_por Nícolas Gambin
@nicolasgambin
Disco:
O Deus Que Devasta Mas Também Cura
Lucas Santtana já tem certa estrada: colaborou com Nação Zumbi, Caetano Veloso, Gilberto Gil e segue a lista. Em carreira solo, pontuou a cena atual, destacou-se por sua inventividade, arrancou bons ecos até na gringa e, aqui, foi aclamado como o melhor compositor de sua geração.
Com o iatrogênico título O Deus Que Devasta Mas Também Cura, o quinto trabalho do compositor baiano – sucessor do elogiado Sem Nostalgia (2009) – se torna mais um porquê de ele ter virado figura fácil ante a crítica e o público. Lucas encabeça, hoje, o front da boa nova música brasileira, junto de nomes que inclusive dão suas caras nas faixas do álbum, como Céu, Curumin, Guizado, Kassin, entre outros.
Mesmo com a melancolia oriunda de uma separação conjugal servindo como pano de fundo – na época em que compunha, Lucas Santtana passava por um conturbado divórcio, algo próximo ao que se transcorreu com o cantor Otto, em seu Certa Manhã Acordei De Sonhos Intranquilos (2009), e com mais incontáveis artistas – o repertório não soa injuriado ou ressentido. Mas maduro e libertador. E para bem do ouvinte, como notou nosso velho Freud, grosso modo, toda a boa arte nasce da repressão e de fortes momentos de crise. Amém.
Tempestades pessoais à parte, o que se ouve é um liquidificador musical camaleônico, que passa por estilos com os quais o multi-instrumentista (violão, guitarra, baixo, flauta, sax, samplers…) havia flertado anteriormente (o dub, o ska, o samba), com sucesso.
A confessional letra de “É sempre bom se lembrar” faz tenra reflexão sobre o deleite de amores passageiros, desenredados diante da ação do tempo, e é floreada por um instrumental denso, mas ao mesmo tempo doce, de clarinetes, vibrafones, violoncello e um delicado piano rhodes.
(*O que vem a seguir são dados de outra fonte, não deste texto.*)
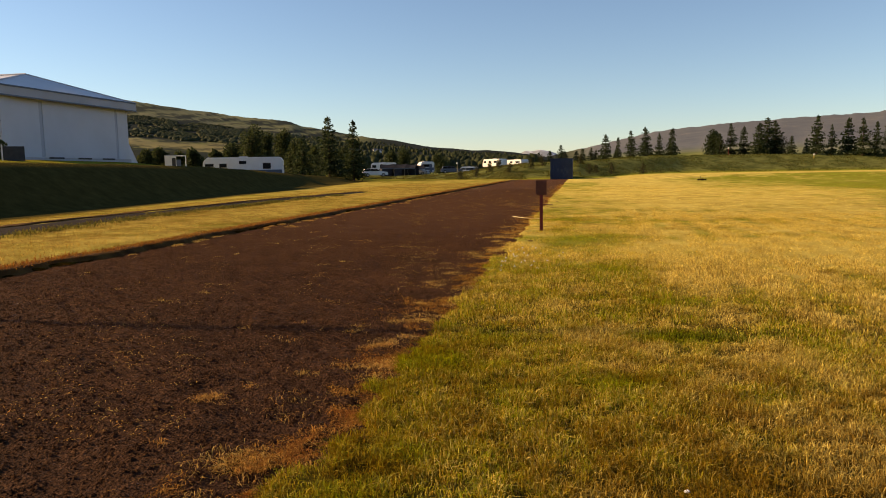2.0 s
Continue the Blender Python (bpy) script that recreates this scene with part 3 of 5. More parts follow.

Ponto marcante, talvez a grande inovação desta vez seja a recorrente inserção de arranjos de música clássica, adicionando peculiar dramaticidade às canções. Como no single “Músico” (Herbert Vianna/ Bi Ribeiro/ Tom Zé), releitura d’Os Paralamas do Sucesso, na qual as texturas de cordas dançam e se entrelaçam, livre e paradoxalmente, com sintetizadores e com a batida quebrada, que cadencia os versos entoados suavemente com o apoio da cantora Céu. Sim, há algo de qualidade e (nem tão) novo no front.